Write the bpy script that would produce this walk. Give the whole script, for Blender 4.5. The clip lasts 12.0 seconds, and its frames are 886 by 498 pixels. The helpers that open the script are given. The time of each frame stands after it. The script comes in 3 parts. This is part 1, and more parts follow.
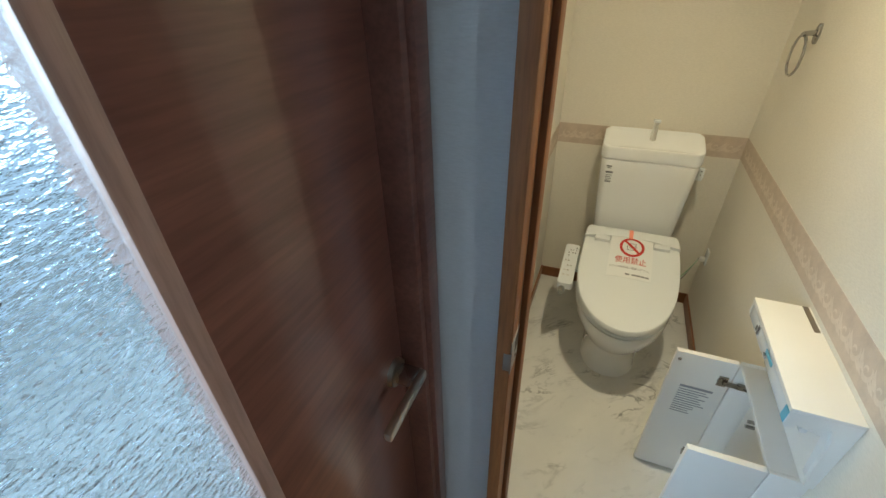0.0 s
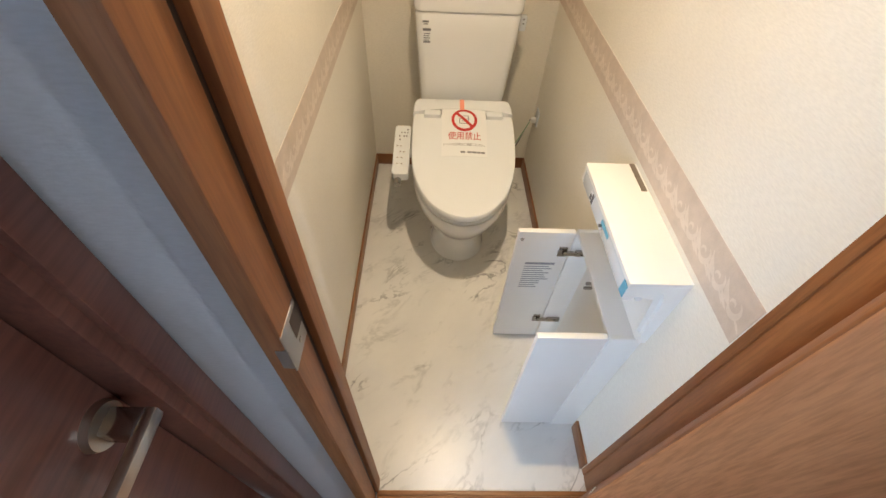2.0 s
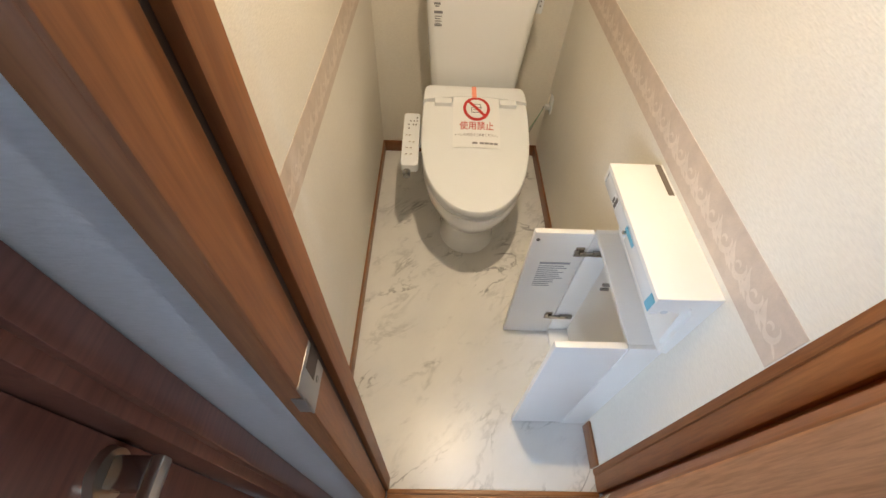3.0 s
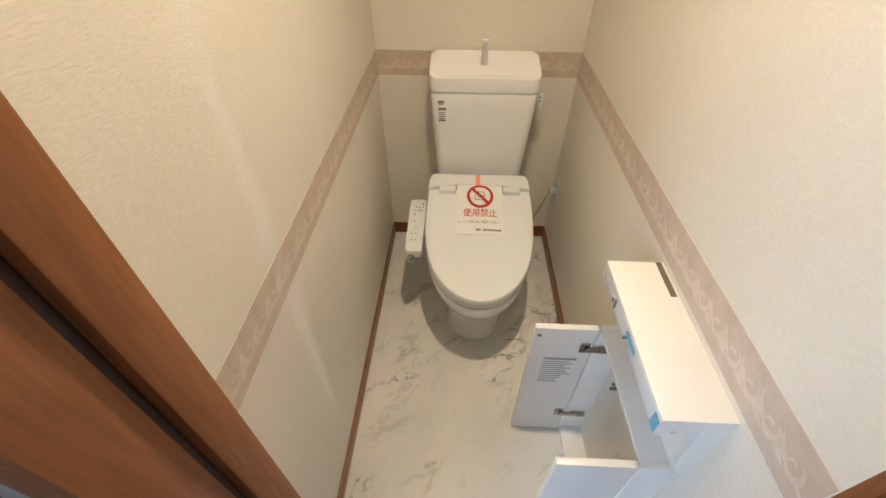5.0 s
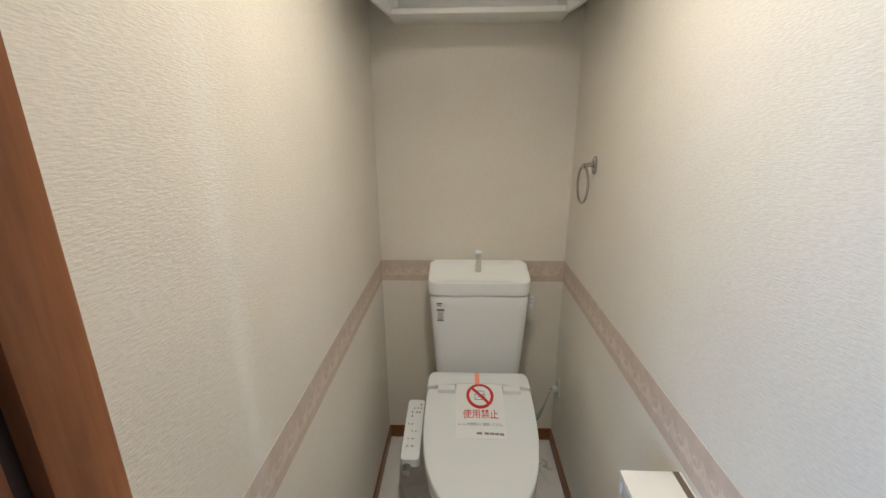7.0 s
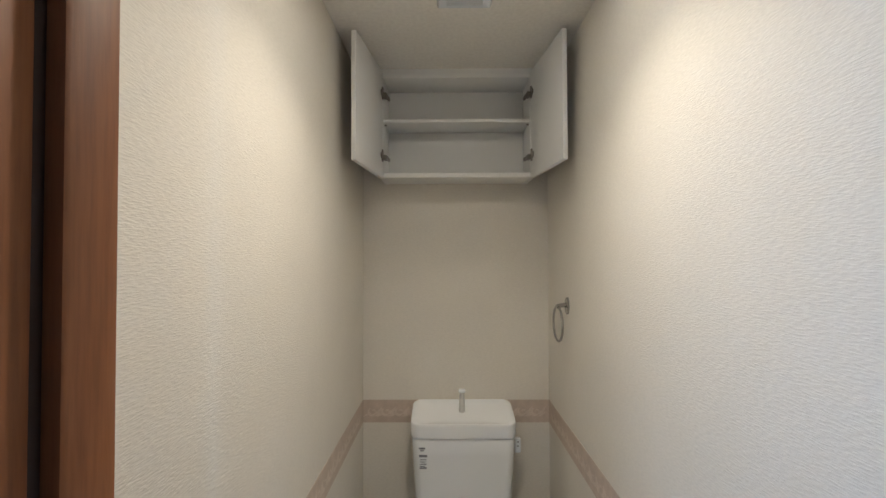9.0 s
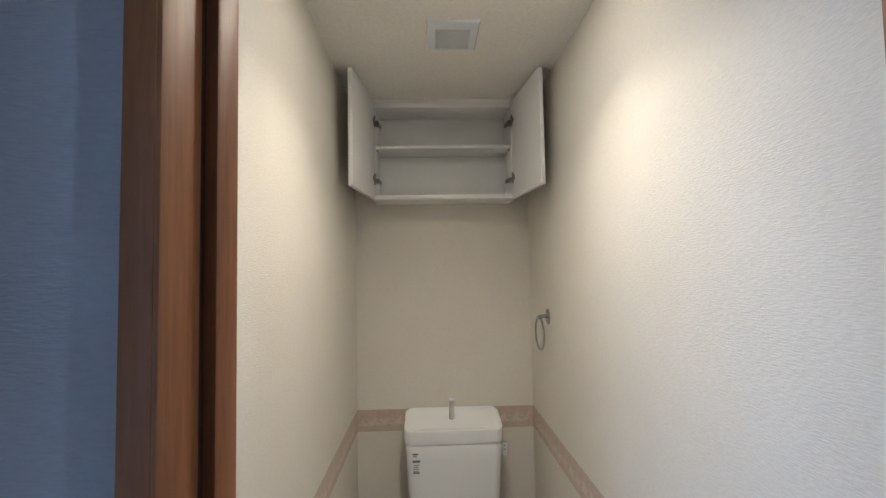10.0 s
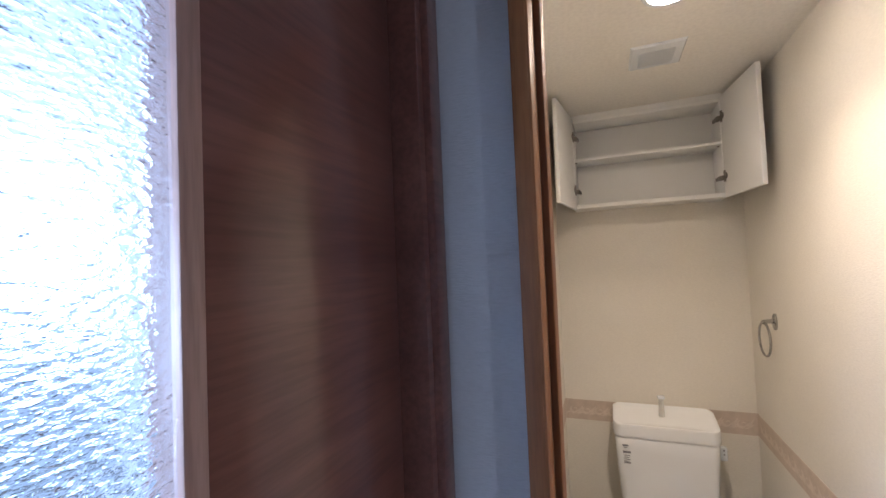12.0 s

§ **INSTRUCTIONS FOR THE TASK**
Repeat the material above word for word and skip every image in it.

§ **OUTPUT OF THE TASK**
Write the bpy script that would produce this walk. Give the whole script, for Blender 4.5. The clip lasts 12.0 seconds, and its frames are 886 by 498 pixels. The helpers that open the script are given. The time of each frame stands after it. The script comes in 3 parts. This is part 1, and more parts follow.
0.0 s
2.0 s
3.0 s
5.0 s
7.0 s
9.0 s
10.0 s
12.0 s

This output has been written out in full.